BASIS group specifies the vibrational and rotational quantum numbers of colliding molecules and the energy levels of rovibrational states

• vib_levels (integer array of number_of_basis_levels size) - keeps values of the vibrational (\( v \)) quantum numbers that describe the levels of a diatomic molecule.
• rot_levels (integer array of number_of_basis_levels size) - keeps values of the rotational (\( j \)) quantum numbers that describe the levels of a diatomic molecule.
• internal_energies (double precision array of number_of_basis_levels size) - keeps energies of the rovibrational levels of a diatomic molecule, in cm\( ^{-1} \).

Note that in MOLSCAT's itype = 7, pairs of rotational and vibrational quantum numbers are provided in jlevel array.

POTENTIAL group describes the quantum numbers of the radial coupling terms, \( v_{\boldsymbol{\lambda},\gamma,\gamma'} (R) \), see Eq. (3) in Coupling Matrix section.

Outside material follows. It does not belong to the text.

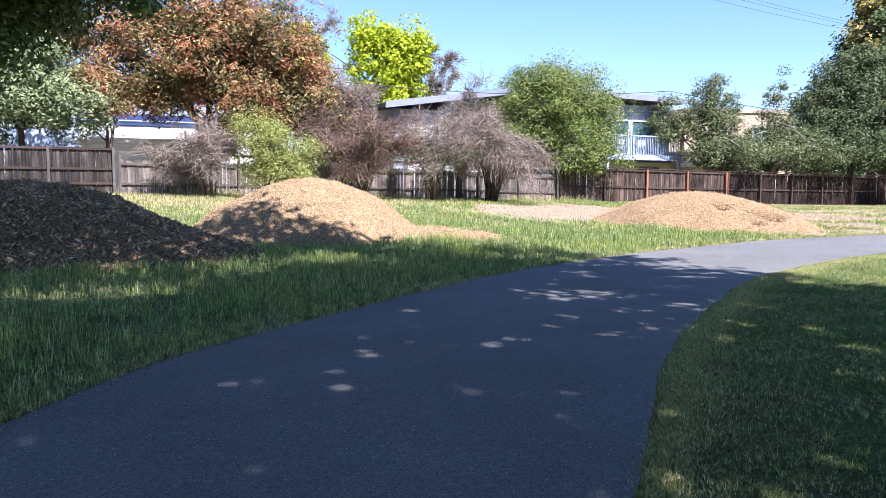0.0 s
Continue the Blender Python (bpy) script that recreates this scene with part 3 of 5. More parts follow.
def modern_house():
    """Two storeys under a low-pitched roof, with a railed balcony; it stands close behind the fence."""
    h = thing("house", "grey-blue two-storey house with a low roof and a white-railed balcony", "house", (-3.2, 40.4, 0.3), 33.4)
    L = 21.0
    part("wall", boxed(1.0, 14.0, 1.0, 9, 0, 4.75), BLUEGREY, h)
    part("gable_wall", boxed(4.0, 14.0, 1.003, 9, 4.753, 5.4), BLUEGREY, h)
    part("wall", boxed(14.003, L - 0.8, 0.8, 9, 0, 5.72), BLUEGREY, h)
    part("lower_wall", boxed(14.2, L - 0.9, 0.45, 0.797, 0, 2.3), OLIVE_WALL, h, "olive yellow lower wall")
    part("white_wall", boxed(1.6, 6.4, 0.6, 0.997, 0, 3.95), WHITE, h, "sunlit white lower wall")
    for a, b, z0, z1 in ((0.0, 9.5, 4.72, 6.1), (9.502, L + 0.3, 6.1, 5.98)):
        for name, y0, y1, lo, hi, mat in (("roof", 0.0, 9.6, 0.0, 0.14, ROOF_GREY), ("fascia", -0.06, -0.003, -0.08, 0.24, FASCIA)):
            bm = box(bmesh.new(), a, b, y0, y1, lo, hi)
            for v in bm.verts:
                v.co.z += z0 + (z1 - z0) * (v.co.x - a) / (b - a)
            part(name, bm, mat, h)
    window(h, 14.8, 16.7, 2.85, 4.75, 0.8, WHITE, GLASS, 0, 0, False)
    window(h, 17.0, 19.4, 2.85, 4.75, 0.8, WHITE, GLASS, 0, 0, False)
    window(h, 17.4, 18.9, 1.3, 1.95, 0.45, BROWN_TRIM, GLASS, 1, 0, False)
    window(h, 6.8, 7.5, 3.6, 4.5, 1.0, WHITE, GLASS, 0, 0, False)
    deck = part("balcony", boxed(14.0, 20.1, -0.3, 0.797, 2.5, 2.66), FASCIA, h)
    part("beam", boxed(14.0, 20.1, -0.38, -0.303, 2.42, 2.72), PALEBLUE, deck)
    part("handrail", boxed(14.0, 20.1, -0.4, -0.28, 3.78, 3.86), PALEBLUE, deck)
    for k in range(4):
        x = 14.1 + k * 1.97
        part("rail_post", boxed(x - 0.05, x + 0.05, -0.38, -0.3, 2.722, 3.778), PALEBLUE, deck)
    for k in range(42):
        x = 14.22 + k * 0.14
        part("baluster", boxed(x - 0.02, x + 0.02, -0.36, -0.32, 2.722, 3.778), PALEBLUE, deck)
    for x in (14.2, 20.0):
        part("support", boxed(x - 0.07, x + 0.07, -0.25, -0.11, 0, 2.498), PALEBLUE, h)
    part("end_wall", boxed(20.2, 22.6, 0.6, 5, 0, 3.0), CREAM, h, "tan garage wall")
    part("chimney_pipe", tube(bmesh.new(), [(12.6, 1.2, 6.1), (12.6, 1.2, 6.9)], [0.14, 0.14], 10), IRON, h)
    return h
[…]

This group of variables involves:

• legendre_indices (integer array of number_of_legendre_indices size) - keeps values of \( \lambda \) indices, describing the radial terms of the potential.
• vib_couplings, rot_couplings, vib_prime_couplings, rot_prime_couplings (integer arrays of total_number_of_coupling_terms size)
• keep values of \( v, j, v', j' \) indices of the radial coupling terms of the potential.

Note that in MOLSCAT \(\lambda\) indices and quantum numbers identifying coupling terms are provided by nterm and lambda variables.